| WHAT TO PRODUCE |
Leaving out every picture, quote the data below exactly as it appears.

| MATERIAL PROVIDED |

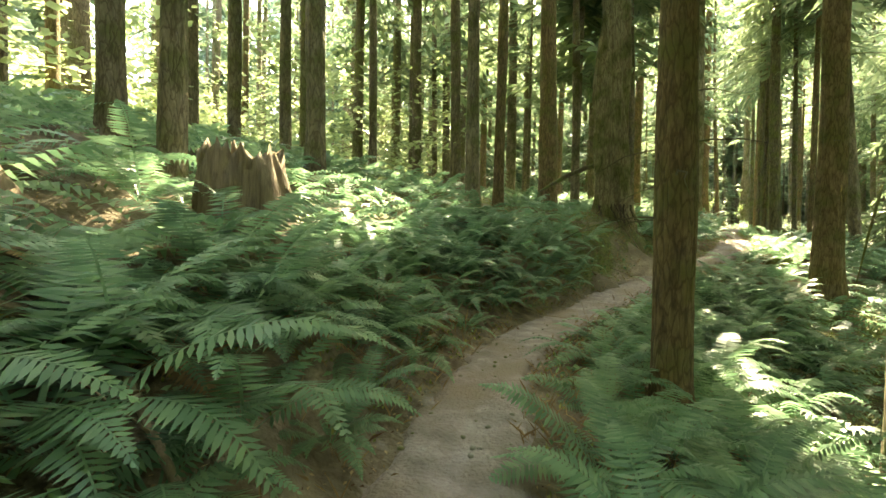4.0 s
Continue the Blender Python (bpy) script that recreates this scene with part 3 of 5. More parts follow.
# sunlit places: no foliage stands between them and the sun. x, y, z, radius
SUNLIT = [
    (18.4, -5.0, 1.25, .4), (17.7, -4.6, 1.2, .55), (17.0, -4.3, 1.1, .6), (16.5, -4.1, 1.0, .5), (16.1, -4.3, 1.2, .4), (14.6, -3.3, .8, .35), (13.65, -2.97, .5, .3),
    (8.0, 1.9, -.7, .5), (11.2, 6.9, 1.7, .6), (9.7, 7.6, 1.5, .4), (11.8, -2.7, -.4, .5),
    (22.9, -4.2, 2.1, .5), (23.8, -4.6, 2.2, .7), (24.6, -5.2, 2.2, .5), (28.1, -6.2, 2.9, 1.0), (29.6, -8.5, 2.9, .6), (26.95, -10.9, 1.66, -.1), (32.0, -7.5, 4.5, 1.1), (36.0, -9.0, 5.0, 1.2), (30.5, -5.5, 4.0, 1.0), (27.0, -1.5, 4.0, 1.0),
    (40.0, -14.0, 4.0, 1.0), (43.5, -15.0, 5.0, 1.2), (38.0, -12.0, 4.0, .9), (52.0, -24.0, 6.0, 1.2), (55.5, -25.0, 5.0, 1.2), (50.0, -22.0, 5.0, 1.0), (60.0, -28.0, 6.0, 1.2), (62.0, -34.0, 5.0, 1.4), (60.0, -40.0, 5.0, 1.4), (67.0, -38.0, 6.0, 1.8), (57.0, -44.0, 6.0, 1.4), (54.5, -40.0, 4.0, 1.0), (52.0, -37.0, 3.0, .9), (65.0, -31.0, 6.0, 1.4),
    (27.6, -17.0, .9, .8), (28.3, -19.5, .6, 1.0), (32.4, -16.7, 1.7, .3), (31.8, -17.6, 1.5, .7), (33.0, -19.0, 1.6, .7),
    (33.4, -16.2, 2.1, .4), (34.4, -17.2, 2.1, .8), (35.3, -18.0, 2.1, .9), (36.4, -18.9, 2.1, 1.2), (37.5, -19.8, 2.1, 1.4), (38.5, -20.6, 2.1, 1.5), (39.5, -20.8, 2.2, 1.5), (40.5, -21.2, 2.3, 1.5),
    (41.5, -21.8, 2.3, 1.5), (42.6, -22.4, 2.3, 1.3), (43.5, -22.6, 2.3, 1.0), (36.0, -20.0, 1.9, .5), (38.7, -22.3, 2.0, .9), (34.8, -18.9, 1.8, .4),
    (36.9, -17.9, 2.3, .5), (38.3, -17.7, 2.6, .3), (37.3, -17.1, 2.6, .3), (40.2, -19.5, 2.5, .9), (42.0, -20.0, 2.5, 1.1), (42.2, -19.4, 4.0, .5), (43.1, -20.7, 2.4, 1.1), (42.6, -24.0, 2.3, 1.0), (44.0, -21.6, 2.4, .8),
    (53.2, -29.9, 1.7, .5), (52.5, -29.2, 1.7, .5), (53.8, -30.5, 1.7, .3), (55.2, -29.6, 2.2, .7), (56.3, -30.3, 2.2, .8), (57.5, -30.8, 2.2, .7), (54.4, -28.3, 2.1, .4), (52.4, -30.7, 2.2, .3), (53.6, -31.6, 2.1, .3), (51.8, -30.3, 2.4, .5), (51.0, -23.5, 3.6, .3), (55.0, -26.0, 2.6, .5), (57.5, -27.4, 2.6, .5), (53.5, -24.5, 3.2, .4), (51.3, -29.0, 1.7, .3),
    (47.0, -22.6, 4.5, .6)]
_lit = np.array(SUNLIT)
_way = np.array(SUN_WAY)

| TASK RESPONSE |
4.0 s
Continue the Blender Python (bpy) script that recreates this scene with part 3 of 5. More parts follow.
# sunlit places: no foliage stands between them and the sun. x, y, z, radius
SUNLIT = [
    (18.4, -5.0, 1.25, .4), (17.7, -4.6, 1.2, .55), (17.0, -4.3, 1.1, .6), (16.5, -4.1, 1.0, .5), (16.1, -4.3, 1.2, .4), (14.6, -3.3, .8, .35), (13.65, -2.97, .5, .3),
    (8.0, 1.9, -.7, .5), (11.2, 6.9, 1.7, .6), (9.7, 7.6, 1.5, .4), (11.8, -2.7, -.4, .5),
    (22.9, -4.2, 2.1, .5), (23.8, -4.6, 2.2, .7), (24.6, -5.2, 2.2, .5), (28.1, -6.2, 2.9, 1.0), (29.6, -8.5, 2.9, .6), (26.95, -10.9, 1.66, -.1), (32.0, -7.5, 4.5, 1.1), (36.0, -9.0, 5.0, 1.2), (30.5, -5.5, 4.0, 1.0), (27.0, -1.5, 4.0, 1.0),
    (40.0, -14.0, 4.0, 1.0), (43.5, -15.0, 5.0, 1.2), (38.0, -12.0, 4.0, .9), (52.0, -24.0, 6.0, 1.2), (55.5, -25.0, 5.0, 1.2), (50.0, -22.0, 5.0, 1.0), (60.0, -28.0, 6.0, 1.2), (62.0, -34.0, 5.0, 1.4), (60.0, -40.0, 5.0, 1.4), (67.0, -38.0, 6.0, 1.8), (57.0, -44.0, 6.0, 1.4), (54.5, -40.0, 4.0, 1.0), (52.0, -37.0, 3.0, .9), (65.0, -31.0, 6.0, 1.4),
    (27.6, -17.0, .9, .8), (28.3, -19.5, .6, 1.0), (32.4, -16.7, 1.7, .3), (31.8, -17.6, 1.5, .7), (33.0, -19.0, 1.6, .7),
    (33.4, -16.2, 2.1, .4), (34.4, -17.2, 2.1, .8), (35.3, -18.0, 2.1, .9), (36.4, -18.9, 2.1, 1.2), (37.5, -19.8, 2.1, 1.4), (38.5, -20.6, 2.1, 1.5), (39.5, -20.8, 2.2, 1.5), (40.5, -21.2, 2.3, 1.5),
    (41.5, -21.8, 2.3, 1.5), (42.6, -22.4, 2.3, 1.3), (43.5, -22.6, 2.3, 1.0), (36.0, -20.0, 1.9, .5), (38.7, -22.3, 2.0, .9), (34.8, -18.9, 1.8, .4),
    (36.9, -17.9, 2.3, .5), (38.3, -17.7, 2.6, .3), (37.3, -17.1, 2.6, .3), (40.2, -19.5, 2.5, .9), (42.0, -20.0, 2.5, 1.1), (42.2, -19.4, 4.0, .5), (43.1, -20.7, 2.4, 1.1), (42.6, -24.0, 2.3, 1.0), (44.0, -21.6, 2.4, .8),
    (53.2, -29.9, 1.7, .5), (52.5, -29.2, 1.7, .5), (53.8, -30.5, 1.7, .3), (55.2, -29.6, 2.2, .7), (56.3, -30.3, 2.2, .8), (57.5, -30.8, 2.2, .7), (54.4, -28.3, 2.1, .4), (52.4, -30.7, 2.2, .3), (53.6, -31.6, 2.1, .3), (51.8, -30.3, 2.4, .5), (51.0, -23.5, 3.6, .3), (55.0, -26.0, 2.6, .5), (57.5, -27.4, 2.6, .5), (53.5, -24.5, 3.2, .4), (51.3, -29.0, 1.7, .3),
    (47.0, -22.6, 4.5, .6)]
_lit = np.array(SUNLIT)
_way = np.array(SUN_WAY)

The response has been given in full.